▶ **Dataset**:
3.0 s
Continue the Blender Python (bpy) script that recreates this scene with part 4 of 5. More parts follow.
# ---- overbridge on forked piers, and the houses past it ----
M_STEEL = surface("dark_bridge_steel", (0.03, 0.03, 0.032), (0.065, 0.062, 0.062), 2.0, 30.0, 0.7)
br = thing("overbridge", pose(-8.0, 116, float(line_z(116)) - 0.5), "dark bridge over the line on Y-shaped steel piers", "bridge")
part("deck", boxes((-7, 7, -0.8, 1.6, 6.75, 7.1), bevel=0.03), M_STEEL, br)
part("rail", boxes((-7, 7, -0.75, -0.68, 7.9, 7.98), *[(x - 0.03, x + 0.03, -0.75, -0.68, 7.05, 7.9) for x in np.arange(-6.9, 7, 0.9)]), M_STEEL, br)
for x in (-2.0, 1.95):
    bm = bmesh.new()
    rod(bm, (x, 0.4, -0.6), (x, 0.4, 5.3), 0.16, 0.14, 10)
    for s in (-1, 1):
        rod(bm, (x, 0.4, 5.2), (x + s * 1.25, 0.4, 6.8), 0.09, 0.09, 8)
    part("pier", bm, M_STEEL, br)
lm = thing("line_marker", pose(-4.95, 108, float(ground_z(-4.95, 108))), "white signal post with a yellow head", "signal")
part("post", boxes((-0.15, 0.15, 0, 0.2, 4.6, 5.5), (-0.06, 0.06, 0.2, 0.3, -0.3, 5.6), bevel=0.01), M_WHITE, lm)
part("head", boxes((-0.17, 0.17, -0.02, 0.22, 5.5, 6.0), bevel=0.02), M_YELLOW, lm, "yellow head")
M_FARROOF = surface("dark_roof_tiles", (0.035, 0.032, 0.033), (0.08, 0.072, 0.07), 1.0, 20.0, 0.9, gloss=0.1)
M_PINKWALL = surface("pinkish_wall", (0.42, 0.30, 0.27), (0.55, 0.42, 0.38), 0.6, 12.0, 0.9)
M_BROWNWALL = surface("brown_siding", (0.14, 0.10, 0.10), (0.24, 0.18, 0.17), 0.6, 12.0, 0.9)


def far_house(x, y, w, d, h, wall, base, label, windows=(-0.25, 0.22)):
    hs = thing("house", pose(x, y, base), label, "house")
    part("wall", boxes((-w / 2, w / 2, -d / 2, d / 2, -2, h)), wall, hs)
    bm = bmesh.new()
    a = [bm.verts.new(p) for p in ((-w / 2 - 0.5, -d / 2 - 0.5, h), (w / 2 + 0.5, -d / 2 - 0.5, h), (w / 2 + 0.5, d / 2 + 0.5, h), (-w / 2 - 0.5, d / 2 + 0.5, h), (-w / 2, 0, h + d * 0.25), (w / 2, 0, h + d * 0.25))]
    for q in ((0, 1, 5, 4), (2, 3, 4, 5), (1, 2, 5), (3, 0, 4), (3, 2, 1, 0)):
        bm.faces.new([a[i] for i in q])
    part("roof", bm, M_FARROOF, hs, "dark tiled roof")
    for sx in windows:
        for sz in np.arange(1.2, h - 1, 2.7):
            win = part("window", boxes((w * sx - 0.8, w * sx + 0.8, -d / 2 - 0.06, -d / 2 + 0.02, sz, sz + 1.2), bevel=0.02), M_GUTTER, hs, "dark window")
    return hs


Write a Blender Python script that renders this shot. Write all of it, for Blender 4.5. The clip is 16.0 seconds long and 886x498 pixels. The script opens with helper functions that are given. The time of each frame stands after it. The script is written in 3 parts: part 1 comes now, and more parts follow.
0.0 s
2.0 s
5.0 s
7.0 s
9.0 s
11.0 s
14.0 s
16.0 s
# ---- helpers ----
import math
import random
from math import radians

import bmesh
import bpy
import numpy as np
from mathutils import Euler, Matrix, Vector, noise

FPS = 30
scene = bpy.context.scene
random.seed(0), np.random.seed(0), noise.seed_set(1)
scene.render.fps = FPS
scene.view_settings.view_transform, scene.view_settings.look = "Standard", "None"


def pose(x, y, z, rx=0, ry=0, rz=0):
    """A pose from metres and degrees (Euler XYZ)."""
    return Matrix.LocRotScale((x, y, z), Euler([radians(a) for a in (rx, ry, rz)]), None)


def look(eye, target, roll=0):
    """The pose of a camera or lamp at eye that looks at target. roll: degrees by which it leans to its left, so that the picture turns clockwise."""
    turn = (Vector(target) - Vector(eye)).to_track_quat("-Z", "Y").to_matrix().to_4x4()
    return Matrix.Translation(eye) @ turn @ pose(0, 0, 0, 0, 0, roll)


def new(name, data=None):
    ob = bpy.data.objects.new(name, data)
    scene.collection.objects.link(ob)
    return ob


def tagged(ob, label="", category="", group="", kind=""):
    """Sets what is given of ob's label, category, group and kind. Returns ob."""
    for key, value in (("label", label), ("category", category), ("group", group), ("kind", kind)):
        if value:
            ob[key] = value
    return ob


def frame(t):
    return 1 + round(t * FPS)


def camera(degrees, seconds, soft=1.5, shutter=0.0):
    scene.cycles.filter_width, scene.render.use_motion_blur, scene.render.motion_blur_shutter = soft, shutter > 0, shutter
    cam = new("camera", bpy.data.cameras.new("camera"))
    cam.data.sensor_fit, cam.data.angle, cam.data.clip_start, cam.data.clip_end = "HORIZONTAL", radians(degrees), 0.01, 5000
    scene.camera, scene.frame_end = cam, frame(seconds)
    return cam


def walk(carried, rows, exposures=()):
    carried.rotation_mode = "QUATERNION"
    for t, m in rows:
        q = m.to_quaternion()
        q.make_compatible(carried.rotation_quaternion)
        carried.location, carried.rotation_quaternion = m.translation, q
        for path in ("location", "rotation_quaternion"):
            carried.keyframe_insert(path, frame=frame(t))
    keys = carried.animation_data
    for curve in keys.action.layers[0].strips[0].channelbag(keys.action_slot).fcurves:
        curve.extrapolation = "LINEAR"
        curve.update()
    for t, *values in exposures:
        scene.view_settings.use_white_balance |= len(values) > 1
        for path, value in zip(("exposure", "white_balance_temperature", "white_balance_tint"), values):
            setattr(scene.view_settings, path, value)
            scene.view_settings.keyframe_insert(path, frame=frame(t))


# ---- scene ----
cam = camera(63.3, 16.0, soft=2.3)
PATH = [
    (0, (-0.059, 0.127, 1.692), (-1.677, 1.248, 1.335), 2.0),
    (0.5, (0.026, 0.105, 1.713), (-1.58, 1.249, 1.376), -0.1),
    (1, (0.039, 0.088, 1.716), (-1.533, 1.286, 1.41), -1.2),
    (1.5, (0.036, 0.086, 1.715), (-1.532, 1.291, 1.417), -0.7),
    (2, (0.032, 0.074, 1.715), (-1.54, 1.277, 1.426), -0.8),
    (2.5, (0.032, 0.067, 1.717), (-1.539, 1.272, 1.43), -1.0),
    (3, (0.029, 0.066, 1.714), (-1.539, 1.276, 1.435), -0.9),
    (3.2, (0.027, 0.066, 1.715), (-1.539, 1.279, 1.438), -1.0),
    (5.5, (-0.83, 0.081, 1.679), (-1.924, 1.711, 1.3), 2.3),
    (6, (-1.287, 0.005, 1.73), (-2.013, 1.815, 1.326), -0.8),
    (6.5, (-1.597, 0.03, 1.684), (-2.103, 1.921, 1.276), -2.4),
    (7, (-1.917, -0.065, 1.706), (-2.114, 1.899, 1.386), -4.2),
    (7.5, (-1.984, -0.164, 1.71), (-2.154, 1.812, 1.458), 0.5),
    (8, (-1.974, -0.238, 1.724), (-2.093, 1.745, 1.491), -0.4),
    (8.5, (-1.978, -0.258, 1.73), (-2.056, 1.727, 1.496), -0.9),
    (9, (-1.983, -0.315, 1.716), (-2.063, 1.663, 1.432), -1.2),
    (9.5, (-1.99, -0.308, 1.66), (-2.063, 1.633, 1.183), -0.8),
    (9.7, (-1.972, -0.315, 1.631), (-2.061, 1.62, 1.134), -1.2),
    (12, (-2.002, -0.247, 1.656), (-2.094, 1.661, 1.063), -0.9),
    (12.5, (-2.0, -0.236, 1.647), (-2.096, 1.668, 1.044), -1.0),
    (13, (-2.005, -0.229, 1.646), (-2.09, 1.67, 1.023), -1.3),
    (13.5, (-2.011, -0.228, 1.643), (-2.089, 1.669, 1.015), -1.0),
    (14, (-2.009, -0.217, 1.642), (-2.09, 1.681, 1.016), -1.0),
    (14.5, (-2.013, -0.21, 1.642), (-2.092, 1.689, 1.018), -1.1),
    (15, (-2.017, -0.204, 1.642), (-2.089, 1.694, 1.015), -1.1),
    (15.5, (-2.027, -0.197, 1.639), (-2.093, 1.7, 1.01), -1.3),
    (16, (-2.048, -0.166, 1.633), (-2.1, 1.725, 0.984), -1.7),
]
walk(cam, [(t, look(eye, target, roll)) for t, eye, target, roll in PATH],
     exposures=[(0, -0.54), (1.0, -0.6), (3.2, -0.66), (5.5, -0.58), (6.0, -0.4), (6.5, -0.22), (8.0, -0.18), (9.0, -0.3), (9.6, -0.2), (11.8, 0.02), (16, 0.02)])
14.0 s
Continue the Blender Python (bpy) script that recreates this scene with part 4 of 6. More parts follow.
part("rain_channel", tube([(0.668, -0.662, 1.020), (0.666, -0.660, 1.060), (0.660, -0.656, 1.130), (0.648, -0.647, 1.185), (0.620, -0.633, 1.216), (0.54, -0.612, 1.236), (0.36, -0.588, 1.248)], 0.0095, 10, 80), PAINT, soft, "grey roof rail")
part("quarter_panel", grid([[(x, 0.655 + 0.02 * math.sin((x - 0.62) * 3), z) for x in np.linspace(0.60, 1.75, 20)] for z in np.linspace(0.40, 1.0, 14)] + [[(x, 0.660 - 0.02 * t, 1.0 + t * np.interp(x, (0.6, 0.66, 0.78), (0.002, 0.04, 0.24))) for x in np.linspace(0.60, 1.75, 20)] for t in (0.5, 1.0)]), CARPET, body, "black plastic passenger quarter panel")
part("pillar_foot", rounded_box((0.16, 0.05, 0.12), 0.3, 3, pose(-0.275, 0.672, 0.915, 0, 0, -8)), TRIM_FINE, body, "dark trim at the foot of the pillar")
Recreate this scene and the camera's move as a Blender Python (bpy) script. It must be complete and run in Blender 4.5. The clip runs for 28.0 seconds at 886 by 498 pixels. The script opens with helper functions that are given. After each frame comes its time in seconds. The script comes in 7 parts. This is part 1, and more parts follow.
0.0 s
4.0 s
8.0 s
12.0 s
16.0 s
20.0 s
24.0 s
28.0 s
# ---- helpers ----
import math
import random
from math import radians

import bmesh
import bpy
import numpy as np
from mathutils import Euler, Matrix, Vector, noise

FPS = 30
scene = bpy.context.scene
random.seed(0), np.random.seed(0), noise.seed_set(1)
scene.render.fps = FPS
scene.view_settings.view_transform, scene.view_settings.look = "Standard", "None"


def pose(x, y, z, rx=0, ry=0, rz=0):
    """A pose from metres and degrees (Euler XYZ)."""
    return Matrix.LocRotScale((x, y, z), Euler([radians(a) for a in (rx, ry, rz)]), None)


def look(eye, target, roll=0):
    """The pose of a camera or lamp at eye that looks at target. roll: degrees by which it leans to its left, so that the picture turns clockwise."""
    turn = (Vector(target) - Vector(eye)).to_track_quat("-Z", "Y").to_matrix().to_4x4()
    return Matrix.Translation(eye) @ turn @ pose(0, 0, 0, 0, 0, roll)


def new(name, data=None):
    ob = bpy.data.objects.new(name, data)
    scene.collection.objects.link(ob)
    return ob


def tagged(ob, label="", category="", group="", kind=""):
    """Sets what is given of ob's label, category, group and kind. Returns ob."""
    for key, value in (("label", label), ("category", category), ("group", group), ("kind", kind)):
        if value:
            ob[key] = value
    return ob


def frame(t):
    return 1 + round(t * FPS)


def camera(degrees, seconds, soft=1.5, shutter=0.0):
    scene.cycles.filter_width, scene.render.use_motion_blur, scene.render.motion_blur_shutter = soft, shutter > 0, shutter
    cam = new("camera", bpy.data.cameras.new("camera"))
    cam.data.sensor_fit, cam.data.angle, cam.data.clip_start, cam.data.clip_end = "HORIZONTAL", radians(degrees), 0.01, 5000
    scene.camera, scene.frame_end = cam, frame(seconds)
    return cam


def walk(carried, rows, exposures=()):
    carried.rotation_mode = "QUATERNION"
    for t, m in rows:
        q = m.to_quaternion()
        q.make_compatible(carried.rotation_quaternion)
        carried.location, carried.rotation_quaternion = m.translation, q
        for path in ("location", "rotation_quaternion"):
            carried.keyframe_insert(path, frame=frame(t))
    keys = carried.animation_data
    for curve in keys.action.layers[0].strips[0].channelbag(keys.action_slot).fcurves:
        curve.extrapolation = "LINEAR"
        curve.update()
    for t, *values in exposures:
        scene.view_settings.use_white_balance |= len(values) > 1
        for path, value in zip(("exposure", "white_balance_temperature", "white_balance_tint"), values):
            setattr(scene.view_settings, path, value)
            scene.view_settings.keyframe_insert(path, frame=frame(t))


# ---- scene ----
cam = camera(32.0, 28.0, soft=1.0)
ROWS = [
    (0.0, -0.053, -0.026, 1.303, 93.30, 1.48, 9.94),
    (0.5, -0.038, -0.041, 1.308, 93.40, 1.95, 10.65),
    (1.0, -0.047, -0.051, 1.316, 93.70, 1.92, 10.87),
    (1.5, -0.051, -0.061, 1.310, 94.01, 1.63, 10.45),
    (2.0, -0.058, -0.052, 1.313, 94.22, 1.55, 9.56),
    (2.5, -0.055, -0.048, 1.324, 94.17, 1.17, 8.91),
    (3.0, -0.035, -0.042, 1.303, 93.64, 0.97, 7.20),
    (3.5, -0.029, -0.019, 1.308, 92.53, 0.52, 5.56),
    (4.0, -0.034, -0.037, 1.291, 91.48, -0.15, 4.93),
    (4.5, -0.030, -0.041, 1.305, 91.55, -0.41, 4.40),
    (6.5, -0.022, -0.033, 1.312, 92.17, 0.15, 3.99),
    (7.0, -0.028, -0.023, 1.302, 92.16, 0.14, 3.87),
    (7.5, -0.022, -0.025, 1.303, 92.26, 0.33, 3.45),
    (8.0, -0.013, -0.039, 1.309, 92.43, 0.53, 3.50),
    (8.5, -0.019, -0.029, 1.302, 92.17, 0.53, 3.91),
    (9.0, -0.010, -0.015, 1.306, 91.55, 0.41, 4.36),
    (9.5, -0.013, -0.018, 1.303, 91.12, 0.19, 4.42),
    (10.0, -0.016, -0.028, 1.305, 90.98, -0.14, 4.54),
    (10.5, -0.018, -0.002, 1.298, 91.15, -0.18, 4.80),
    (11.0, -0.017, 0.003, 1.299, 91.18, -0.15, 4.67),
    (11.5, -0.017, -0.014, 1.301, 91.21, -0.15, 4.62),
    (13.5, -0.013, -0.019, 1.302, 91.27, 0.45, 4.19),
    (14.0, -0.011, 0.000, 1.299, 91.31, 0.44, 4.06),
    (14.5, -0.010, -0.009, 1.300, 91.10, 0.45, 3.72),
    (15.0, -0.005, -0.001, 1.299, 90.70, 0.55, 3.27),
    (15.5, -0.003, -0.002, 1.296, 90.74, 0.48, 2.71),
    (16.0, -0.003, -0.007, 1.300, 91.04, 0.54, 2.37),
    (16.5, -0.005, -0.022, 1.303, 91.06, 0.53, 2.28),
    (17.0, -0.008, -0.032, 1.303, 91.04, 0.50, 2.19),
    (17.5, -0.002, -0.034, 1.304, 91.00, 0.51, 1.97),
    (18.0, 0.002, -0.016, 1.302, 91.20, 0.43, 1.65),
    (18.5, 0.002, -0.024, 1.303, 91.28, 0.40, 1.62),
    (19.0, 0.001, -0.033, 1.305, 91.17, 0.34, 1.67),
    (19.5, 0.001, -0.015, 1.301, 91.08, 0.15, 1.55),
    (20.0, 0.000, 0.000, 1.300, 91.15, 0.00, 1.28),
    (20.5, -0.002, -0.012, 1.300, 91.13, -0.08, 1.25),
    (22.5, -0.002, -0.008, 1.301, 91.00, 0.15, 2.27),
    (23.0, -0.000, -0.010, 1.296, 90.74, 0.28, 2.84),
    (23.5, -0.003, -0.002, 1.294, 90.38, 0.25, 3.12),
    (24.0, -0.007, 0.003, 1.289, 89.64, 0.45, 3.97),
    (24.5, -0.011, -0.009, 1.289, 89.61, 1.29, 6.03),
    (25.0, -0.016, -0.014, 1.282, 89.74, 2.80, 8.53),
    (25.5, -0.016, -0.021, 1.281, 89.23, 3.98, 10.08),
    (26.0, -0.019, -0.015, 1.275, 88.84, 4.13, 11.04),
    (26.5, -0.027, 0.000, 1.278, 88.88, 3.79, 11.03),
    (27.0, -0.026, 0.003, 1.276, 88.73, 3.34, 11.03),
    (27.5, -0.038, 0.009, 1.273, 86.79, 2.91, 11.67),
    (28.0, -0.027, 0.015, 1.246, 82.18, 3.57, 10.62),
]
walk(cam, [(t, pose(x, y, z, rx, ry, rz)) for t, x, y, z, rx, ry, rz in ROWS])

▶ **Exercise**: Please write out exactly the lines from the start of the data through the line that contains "0.17), 0.6, 12.0, 0.9)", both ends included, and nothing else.

▶ **Worked solution**:
3.0 s
Continue the Blender Python (bpy) script that recreates this scene with part 4 of 5. More parts follow.
# ---- overbridge on forked piers, and the houses past it ----
M_STEEL = surface("dark_bridge_steel", (0.03, 0.03, 0.032), (0.065, 0.062, 0.062), 2.0, 30.0, 0.7)
br = thing("overbridge", pose(-8.0, 116, float(line_z(116)) - 0.5), "dark bridge over the line on Y-shaped steel piers", "bridge")
part("deck", boxes((-7, 7, -0.8, 1.6, 6.75, 7.1), bevel=0.03), M_STEEL, br)
part("rail", boxes((-7, 7, -0.75, -0.68, 7.9, 7.98), *[(x - 0.03, x + 0.03, -0.75, -0.68, 7.05, 7.9) for x in np.arange(-6.9, 7, 0.9)]), M_STEEL, br)
for x in (-2.0, 1.95):
    bm = bmesh.new()
    rod(bm, (x, 0.4, -0.6), (x, 0.4, 5.3), 0.16, 0.14, 10)
    for s in (-1, 1):
        rod(bm, (x, 0.4, 5.2), (x + s * 1.25, 0.4, 6.8), 0.09, 0.09, 8)
    part("pier", bm, M_STEEL, br)
lm = thing("line_marker", pose(-4.95, 108, float(ground_z(-4.95, 108))), "white signal post with a yellow head", "signal")
part("post", boxes((-0.15, 0.15, 0, 0.2, 4.6, 5.5), (-0.06, 0.06, 0.2, 0.3, -0.3, 5.6), bevel=0.01), M_WHITE, lm)
part("head", boxes((-0.17, 0.17, -0.02, 0.22, 5.5, 6.0), bevel=0.02), M_YELLOW, lm, "yellow head")
M_FARROOF = surface("dark_roof_tiles", (0.035, 0.032, 0.033), (0.08, 0.072, 0.07), 1.0, 20.0, 0.9, gloss=0.1)
M_PINKWALL = surface("pinkish_wall", (0.42, 0.30, 0.27), (0.55, 0.42, 0.38), 0.6, 12.0, 0.9)
M_BROWNWALL = surface("brown_siding", (0.14, 0.10, 0.10), (0.24, 0.18, 0.17), 0.6, 12.0, 0.9)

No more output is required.